Common Mistakes to Avoid
Combining indicators is powerful, but it's easy to make mistakes. Watch out for these common traps:
- Using Too Many Indicators: Putting 5 or 6 indicators on your chart creates confusion, not clarity. This is called analysis paralysis. Stick to 2-3 indicators that complement each other.
- Ignoring the Broader Trend: Pivot points are most effective in markets that are moving sideways (ranging). In a very strong uptrend, the price might slice right through resistance levels. Always be aware of the market's main direction.
- Trading Without a Stop-Loss: No strategy is perfect. A pivot level can always break.
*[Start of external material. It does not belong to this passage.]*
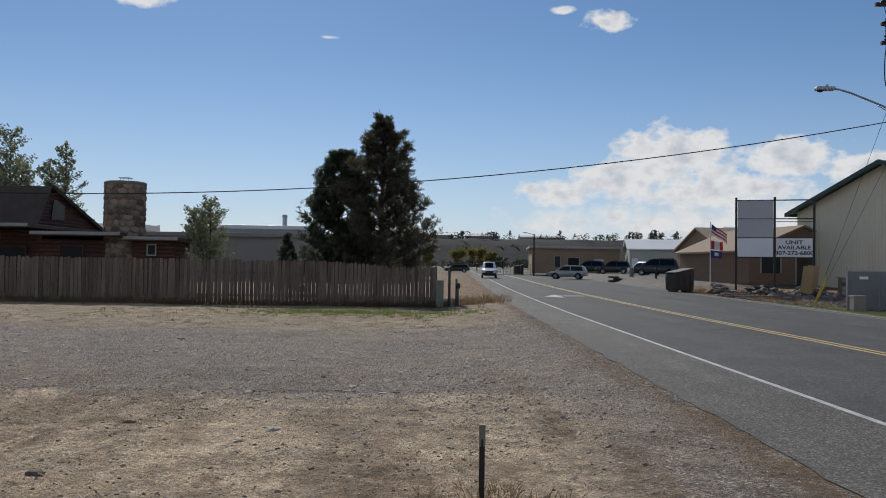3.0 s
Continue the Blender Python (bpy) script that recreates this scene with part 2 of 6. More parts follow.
    ys = op("ADD", ys, op("MULTIPLY", op("SUBTRACT", noise(0.5, 7, 0.65), 0.5), 6.5))
    sandy = op("SUBTRACT", 1.0, op("MULTIPLY", op("SUBTRACT", ys, 10.4), 0.6), True)
    west = op("MULTIPLY", op("SUBTRACT", op("ADD", 1.2, op("MULTIPLY", op("SUBTRACT", noise(0.9, 6, 0.6), 0.5), 2.4)), x), 0.9, True)
    earth = ramp(noise(6.0, 9, 0.75), 0.3, 0.7, (0.20, 0.142, 0.09), (0.46, 0.35, 0.235))
    sand = mixc(op("MULTIPLY", ramp(noise(0.75, 8, 0.68, (1.0, 0.5, 1), 9.0), 0.47, 0.58), 0.8), sand, earth)
    sand = mixc(op("MULTIPLY", ramp(noise(1.1, 8, 0.75), 0.54, 0.64), 0.5), sand, gravel)
    col = mixc(op("MULTIPLY", sandy, west, True), gravel, sand)
    # bare pale strip and straw in front of the board fence
    strip = op("MULTIPLY", op("SUBTRACT", op("ADD", y, op("MULTIPLY", op("SUBTRACT", noise(0.5, 6), 0.5), 6.0)), 22.5), 0.4, True)
    straw = ramp(noise(2.2, 8, 0.7), 0.3, 0.7, (0.22, 0.17, 0.11), (0.50, 0.40, 0.285))
    col = mixc(op("MULTIPLY", strip, op("MULTIPLY", op("SUBTRACT", 1.8, x), 0.6, True), True), col, straw)
    green = op("MULTIPLY", ramp(noise(0.9, 7, 0.7), 0.50, 0.62), op("SUBTRACT", 1.0, op("MULTIPLY", op("ABSOLUTE", op("SUBTRACT", y, 30.0), 0.0), 0.22), True))
    green = op("MULTIPLY", green, op("MULTIPLY", op("SUBTRACT", 1.5, x), 0.7, True), True)
    green = op("MULTIPLY", green, op("MULTIPLY", op("ADD", x, 16.0), 0.12, True), True)
    grass = ramp(noise(20, 4), 0.3, 0.7, (0.06, 0.078, 0.03), (0.17, 0.17, 0.07))
    col = mixc(op("MULTIPLY", green, 0.5, True), col, grass)
    # brown damp earth turned up by tyres, in runs up the lot and an arc towards the road
    damp = ramp(noise(9, 7, 0.72), 0.3, 0.7, (0.105, 0.072, 0.043), (0.27, 0.195, 0.125))
    near = op("SUBTRACT", 1.0, op("MULTIPLY", op("SUBTRACT", y, 12.5), 0.22), True)
    runs = ramp(noise(1.0, 8, 0.66, (0.95, 0.14, 1), 9.0), 0.495, 0.55)
    breakup = ramp(noise(2.4, 7, 0.75), 0.38, 0.58)
    col = mixc(op("MULTIPLY", op("MULTIPLY", op("MULTIPLY", runs, near, True), breakup), 0.85), col, damp)
    gx, gy = op("ADD", x, 3.5), op("SUBTRACT", y, 4.5)
    rad = op("SQRT", op("ADD", op("MULTIPLY", gx, gx), op("MULTIPLY", gy, gy)), 0.0)
    arcv = nt.nodes.new("ShaderNodeCombineXYZ")
    nt.links.new(op("MULTIPLY", rad, 2.6), arcv.inputs[0])
    nt.links.new(op("MULTIPLY", op("ARCTAN2", gy, gx), 1.1), arcv.inputs[1])
    arcn = nt.nodes.new("ShaderNodeTexNoise")
    arcn.inputs["Scale"].default_value, arcn.inputs["Detail"].default_value = 1.0, 6
    nt.links.new(arcv.outputs[0], arcn.inputs["Vector"])
    ring = op("SUBTRACT", 1.0, op("MULTIPLY", op("ABSOLUTE", op("SUBTRACT", rad, 5.7), 0.0), 0.9), True)
    ring = op("MULTIPLY", ring, op("MULTIPLY", op("ADD", x, 4.0), 0.5, True))
    col = mixc(op("MULTIPLY", op("MULTIPLY", ramp(arcn.outputs[0], 0.47, 0.55), ring), op("MULTIPLY", breakup, 0.7)), col, damp)
    spots = ramp(noise(2.9, 8, 0.8), 0.56, 0.64)
    col = mixc(op("MULTIPLY", op("MULTIPLY", spots, near, True), 0.6), col, damp)
    # dark litter and soil under the board fence
    foot = op("ADD", y, op("MULTIPLY", op("SUBTRACT", noise(1.8, 6, 0.7), 0.5), 1.4))
    foot = op("SUBTRACT", 1.2, op("MULTIPLY", op("ABSOLUTE", op("SUBTRACT", foot, 35.6), 0.0), 1.1), True)
    col = mixc(op("MULTIPLY", foot, op("MULTIPLY", op("SUBTRACT", 0.2, x), 1.0, True)), col, damp)
    # dark crumbling soil along the edge of the asphalt
    ex = op("ADD", op("ADD", x, op("MULTIPLY", op("MINIMUM", y, 45.0), 0.008)), op("MULTIPLY", op("SUBTRACT", noise(1.6, 7, 0.7), 0.5), 1.3))
    verge = op("SUBTRACT", 1.0, op("MULTIPLY", op("ABSOLUTE", op("SUBTRACT", ex, 2.0), 0.0), 2.8), True)
    col = mixc(op("MULTIPLY", verge, 0.9), col, damp)
    # crushed rock across the road, brown broken soil beyond it
    over = op("MULTIPLY", op("SUBTRACT", op("SUBTRACT", x, 12.3), op("MULTIPLY", op("MINIMUM", y, 30.0), 0.075)), 1.4, True)
    rocky = ramp(noise(11, 6, 0.75), 0.3, 0.7, (0.13, 0.125, 0.115), (0.34, 0.325, 0.30))
    col = mixc(op("MULTIPLY", over, 0.9), col, rocky)
    soil = ramp(noise(1.4, 8, 0.7), 0.3, 0.7, (0.13, 0.082, 0.048), (0.34, 0.235, 0.15))
    dug = op("MULTIPLY", op("MULTIPLY", op("SUBTRACT", y, 38.0), 0.5, True), op("MULTIPLY", op("SUBTRACT", 66.0, y), 0.2, True))
    dug = op("MULTIPLY", dug, op("MULTIPLY", op("SUBTRACT", x, 14.6), 1.2, True), True)
    col = mixc(dug, col, soil)
    bank = op("MULTIPLY", op("MULTIPLY", op("SUBTRACT", y, 36.5), 0.8, True), op("MULTIPLY", op("SUBTRACT", 2.4, x), 2.0, True))
    col = mixc(op("MULTIPLY", bank, 0.7, True), col, soil)
    # far-off plain, drier and darker
    far = op("MULTIPLY", op("SUBTRACT", y, 70.0), 0.01, True)
    plain = ramp(noise(0.06, 8, 0.6), 0.3, 0.7, (0.14, 0.125, 0.085), (0.25, 0.215, 0.15))
    col = mixc(op("MULTIPLY", far, op("SUBTRACT", 1.0, op("MULTIPLY", op("MULTIPLY", op("SUBTRACT", x, 13.0), 0.5, True), op("MULTIPLY", op("SUBTRACT", 150.0, y), 0.05, True)))), col, plain)
    col = times(col, ramp(noise(70, 5, 0.8), 0.35, 0.65, (0.44, 0.43, 0.42), (1.5, 1.5, 1.5)))
    col = times(col, ramp(noise(1.3, 9, 0.78, (0.8, 1.3, 1), 12.0), 0.36, 0.64, (0.72, 0.715, 0.71), (1.24, 1.235, 1.22)))
    col = times(col, ramp(noise(15, 7, 0.78), 0.36, 0.64, (0.60, 0.59, 0.58), (1.32, 1.32, 1.32)))
    nt.links.new(col, b.inputs["Base Color"])
    h = op("ADD", op("MULTIPLY", d1, -0.45), op("ADD", op("MULTIPLY", d2, -0.22), op("MULTIPLY", noise(18, 8, 0.75), 1.1)))
    bp = nt.nodes.new("ShaderNodeBump")
    bp.inputs["Strength"].default_value, bp.inputs["Distance"].default_value = 1.0, 0.035
    nt.links.new(h, bp.inputs["Height"])
    nt.links.new(bp.outputs[0], b.inputs["Normal"])
    return m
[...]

You must have a stop-loss order in place to protect your capital if the trade goes against you.
- Treating Pivot Points as Exact Lines: Think of them as zones, not precise lines. The price might turn slightly before or after hitting the exact pivot level.
Frequently Asked Questions
- What is the best indicator to use with pivot points?
- There is no single 'best' indicator. A strong combination includes a trend indicator like a Moving Average to understand the overall direction and a momentum indicator like the RSI to confirm overbought or oversold conditions at pivot levels.
- How reliable are pivot points alone for support and resistance in trading?
- Pivot points are useful for identifying potential levels, but they are not fully reliable on their own. They are leading indicators based on a simple formula. Combining them with other confirming indicators is crucial for a robust trading strategy.
- Do pivot points work for all markets?
- Yes, pivot points can be applied to stocks, forex, and commodities. They tend to work best in highly liquid markets with significant trading volume, as this makes the calculated levels more meaningful.
- Should I use daily or weekly pivot points?
- This depends on your trading style. Day traders and scalpers typically use daily pivots for short-term levels. Swing traders and long-term investors may find weekly or monthly pivots more useful for identifying major turning points.